• _Given request_: Read the lines below. Copy out any that hold the string "category".

• _Data_:
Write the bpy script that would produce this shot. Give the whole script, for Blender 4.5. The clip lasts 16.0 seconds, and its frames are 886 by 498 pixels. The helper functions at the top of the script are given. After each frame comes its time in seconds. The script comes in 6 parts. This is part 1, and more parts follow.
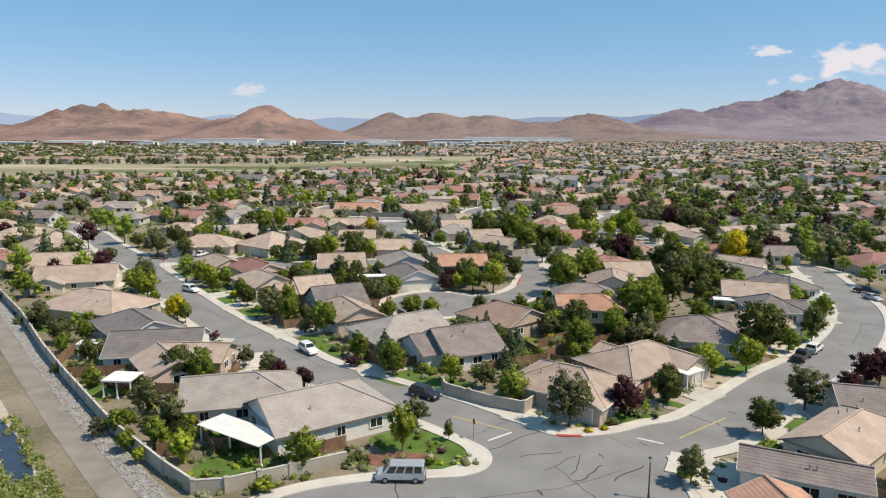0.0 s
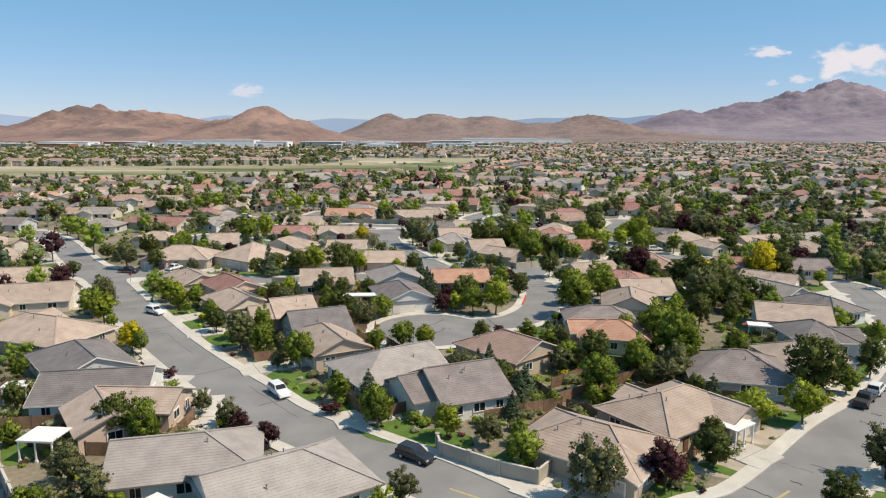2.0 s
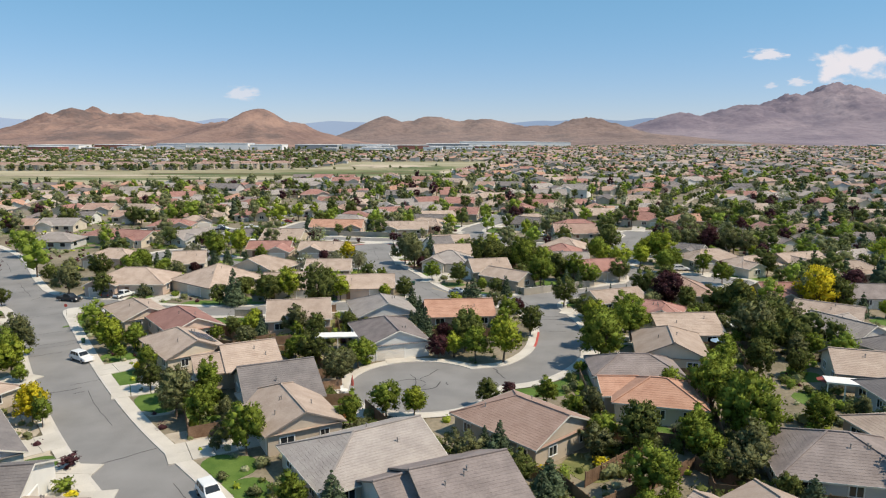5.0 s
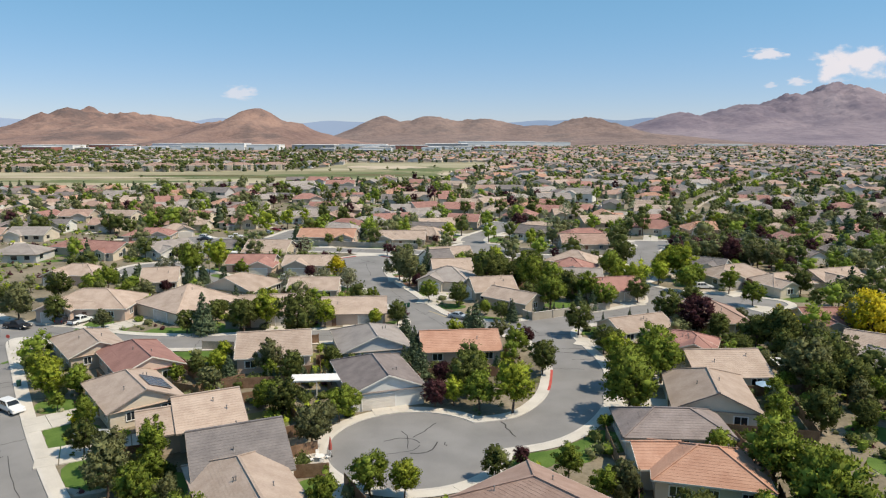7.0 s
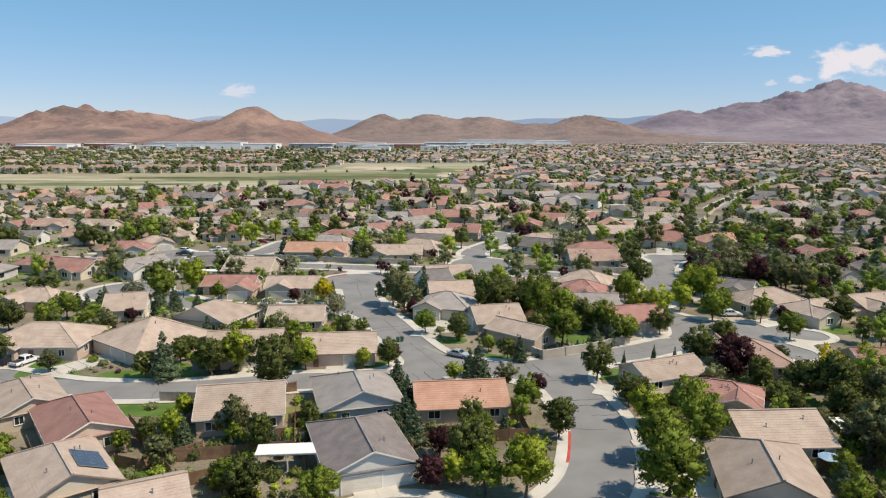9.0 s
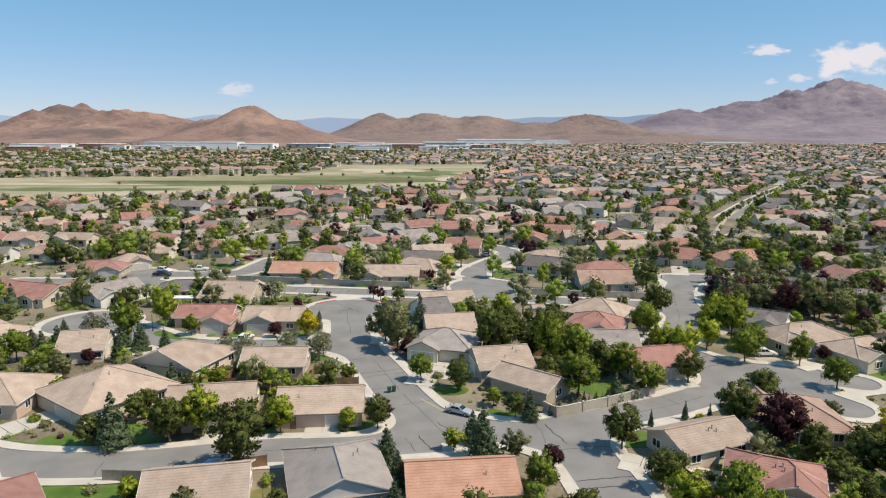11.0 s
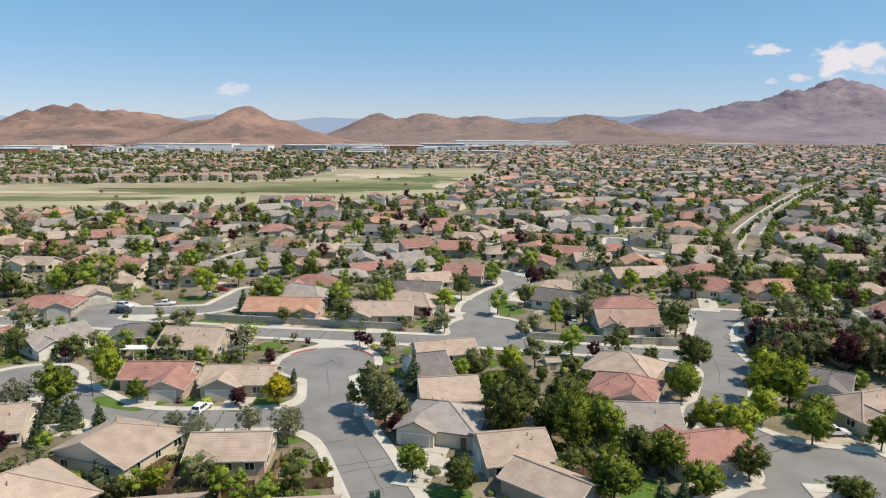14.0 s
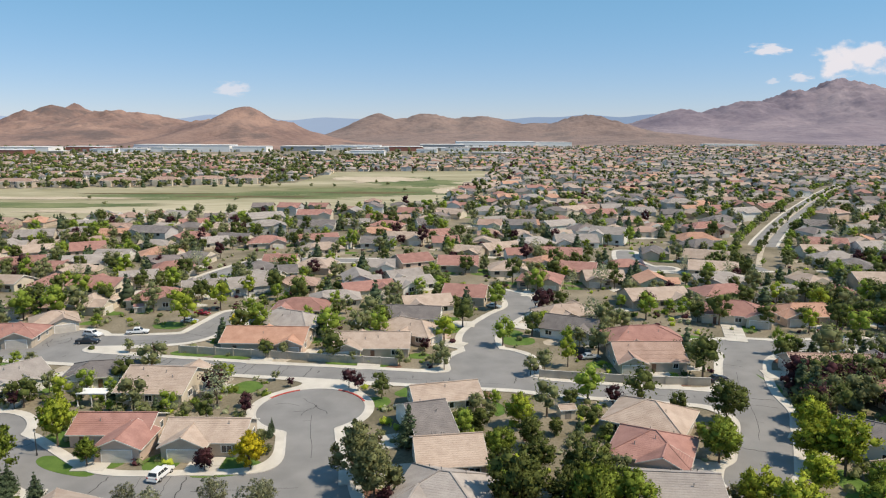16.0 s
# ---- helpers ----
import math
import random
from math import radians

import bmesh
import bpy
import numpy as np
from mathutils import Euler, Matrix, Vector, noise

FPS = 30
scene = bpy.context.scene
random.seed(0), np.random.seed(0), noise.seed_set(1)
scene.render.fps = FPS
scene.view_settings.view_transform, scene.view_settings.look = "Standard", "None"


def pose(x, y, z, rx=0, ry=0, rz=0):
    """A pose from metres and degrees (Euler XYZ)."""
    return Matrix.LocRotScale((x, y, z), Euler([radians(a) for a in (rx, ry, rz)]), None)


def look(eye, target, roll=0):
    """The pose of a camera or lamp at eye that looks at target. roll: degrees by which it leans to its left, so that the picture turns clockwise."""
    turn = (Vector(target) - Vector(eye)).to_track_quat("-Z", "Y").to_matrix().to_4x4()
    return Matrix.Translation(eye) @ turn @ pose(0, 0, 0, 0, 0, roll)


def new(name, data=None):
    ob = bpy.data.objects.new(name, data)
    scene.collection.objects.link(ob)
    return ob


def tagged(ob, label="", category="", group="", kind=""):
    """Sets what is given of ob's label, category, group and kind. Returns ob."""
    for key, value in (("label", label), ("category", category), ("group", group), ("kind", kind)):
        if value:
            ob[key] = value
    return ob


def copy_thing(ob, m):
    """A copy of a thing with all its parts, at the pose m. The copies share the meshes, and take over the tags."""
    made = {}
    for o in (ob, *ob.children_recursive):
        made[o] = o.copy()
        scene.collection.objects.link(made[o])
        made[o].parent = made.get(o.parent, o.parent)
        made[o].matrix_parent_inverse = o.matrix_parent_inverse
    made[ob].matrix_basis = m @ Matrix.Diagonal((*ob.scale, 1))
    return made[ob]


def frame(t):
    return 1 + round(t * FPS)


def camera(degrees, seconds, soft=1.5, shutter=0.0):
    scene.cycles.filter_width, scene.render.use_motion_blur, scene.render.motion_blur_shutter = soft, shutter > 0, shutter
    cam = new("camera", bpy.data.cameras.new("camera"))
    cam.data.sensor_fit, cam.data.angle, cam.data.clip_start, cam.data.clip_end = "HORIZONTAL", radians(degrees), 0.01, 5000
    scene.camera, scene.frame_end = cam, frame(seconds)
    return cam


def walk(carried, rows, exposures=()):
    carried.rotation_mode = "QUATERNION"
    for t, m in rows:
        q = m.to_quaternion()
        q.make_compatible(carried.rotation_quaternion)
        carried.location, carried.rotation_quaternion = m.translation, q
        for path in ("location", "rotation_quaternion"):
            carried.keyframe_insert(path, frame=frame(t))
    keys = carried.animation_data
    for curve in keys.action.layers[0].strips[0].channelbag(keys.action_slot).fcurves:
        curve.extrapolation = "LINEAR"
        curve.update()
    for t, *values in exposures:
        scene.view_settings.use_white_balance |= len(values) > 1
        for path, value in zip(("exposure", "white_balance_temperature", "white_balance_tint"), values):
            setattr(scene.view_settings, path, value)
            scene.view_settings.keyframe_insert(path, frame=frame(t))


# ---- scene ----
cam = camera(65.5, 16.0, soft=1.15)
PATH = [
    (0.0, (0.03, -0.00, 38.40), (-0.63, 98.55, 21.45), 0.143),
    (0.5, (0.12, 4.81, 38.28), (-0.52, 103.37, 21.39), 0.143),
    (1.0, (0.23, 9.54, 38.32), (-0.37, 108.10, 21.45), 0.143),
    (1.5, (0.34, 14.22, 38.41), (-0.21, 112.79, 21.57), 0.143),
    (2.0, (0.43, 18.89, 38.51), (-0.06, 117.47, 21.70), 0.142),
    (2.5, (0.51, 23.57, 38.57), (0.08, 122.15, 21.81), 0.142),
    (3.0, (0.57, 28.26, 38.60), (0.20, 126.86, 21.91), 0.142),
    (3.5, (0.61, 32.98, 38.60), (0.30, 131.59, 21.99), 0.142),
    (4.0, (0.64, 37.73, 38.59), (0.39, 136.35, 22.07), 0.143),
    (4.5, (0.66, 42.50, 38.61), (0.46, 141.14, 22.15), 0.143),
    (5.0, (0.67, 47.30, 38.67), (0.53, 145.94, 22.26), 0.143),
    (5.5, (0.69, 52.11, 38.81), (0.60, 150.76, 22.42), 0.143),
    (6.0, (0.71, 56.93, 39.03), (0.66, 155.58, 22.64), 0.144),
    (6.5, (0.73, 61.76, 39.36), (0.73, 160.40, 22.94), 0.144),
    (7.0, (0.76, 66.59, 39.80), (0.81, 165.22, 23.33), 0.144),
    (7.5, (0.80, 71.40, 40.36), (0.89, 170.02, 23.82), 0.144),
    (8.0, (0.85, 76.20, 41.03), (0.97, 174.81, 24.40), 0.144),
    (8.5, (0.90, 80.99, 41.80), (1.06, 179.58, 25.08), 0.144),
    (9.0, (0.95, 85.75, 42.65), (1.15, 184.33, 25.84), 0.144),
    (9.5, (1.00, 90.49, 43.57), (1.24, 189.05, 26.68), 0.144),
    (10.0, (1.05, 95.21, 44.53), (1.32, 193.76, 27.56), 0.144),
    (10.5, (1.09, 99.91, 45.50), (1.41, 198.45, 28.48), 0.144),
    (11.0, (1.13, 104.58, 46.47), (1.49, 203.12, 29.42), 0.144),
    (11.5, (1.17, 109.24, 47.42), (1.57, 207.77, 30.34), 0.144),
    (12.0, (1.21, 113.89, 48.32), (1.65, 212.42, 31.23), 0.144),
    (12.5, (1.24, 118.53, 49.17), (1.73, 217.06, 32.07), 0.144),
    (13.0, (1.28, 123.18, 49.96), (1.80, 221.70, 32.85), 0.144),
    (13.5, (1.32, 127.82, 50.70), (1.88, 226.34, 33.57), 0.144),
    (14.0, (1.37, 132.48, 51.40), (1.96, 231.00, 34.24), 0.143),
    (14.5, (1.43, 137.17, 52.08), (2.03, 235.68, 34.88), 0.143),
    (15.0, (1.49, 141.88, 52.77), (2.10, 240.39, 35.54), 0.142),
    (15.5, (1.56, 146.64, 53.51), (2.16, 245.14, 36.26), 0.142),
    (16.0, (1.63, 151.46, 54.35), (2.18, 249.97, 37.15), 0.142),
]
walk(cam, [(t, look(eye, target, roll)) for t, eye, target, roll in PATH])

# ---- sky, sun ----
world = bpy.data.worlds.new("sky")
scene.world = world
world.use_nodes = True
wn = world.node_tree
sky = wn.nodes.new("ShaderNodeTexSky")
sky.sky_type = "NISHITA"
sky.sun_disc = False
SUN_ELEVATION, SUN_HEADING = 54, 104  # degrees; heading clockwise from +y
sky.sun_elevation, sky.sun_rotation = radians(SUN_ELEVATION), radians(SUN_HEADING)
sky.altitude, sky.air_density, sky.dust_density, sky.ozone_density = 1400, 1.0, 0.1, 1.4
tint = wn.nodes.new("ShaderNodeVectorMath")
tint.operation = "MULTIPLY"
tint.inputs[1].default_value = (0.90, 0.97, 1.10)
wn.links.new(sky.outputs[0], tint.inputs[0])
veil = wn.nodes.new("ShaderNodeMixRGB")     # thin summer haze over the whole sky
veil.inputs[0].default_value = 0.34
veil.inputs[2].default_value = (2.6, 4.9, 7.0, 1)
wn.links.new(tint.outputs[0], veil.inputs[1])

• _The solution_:
def tagged(ob, label="", category="", group="", kind=""):
    """Sets what is given of ob's label, category, group and kind. Returns ob."""
    for key, value in (("label", label), ("category", category), ("group", group), ("kind", kind)):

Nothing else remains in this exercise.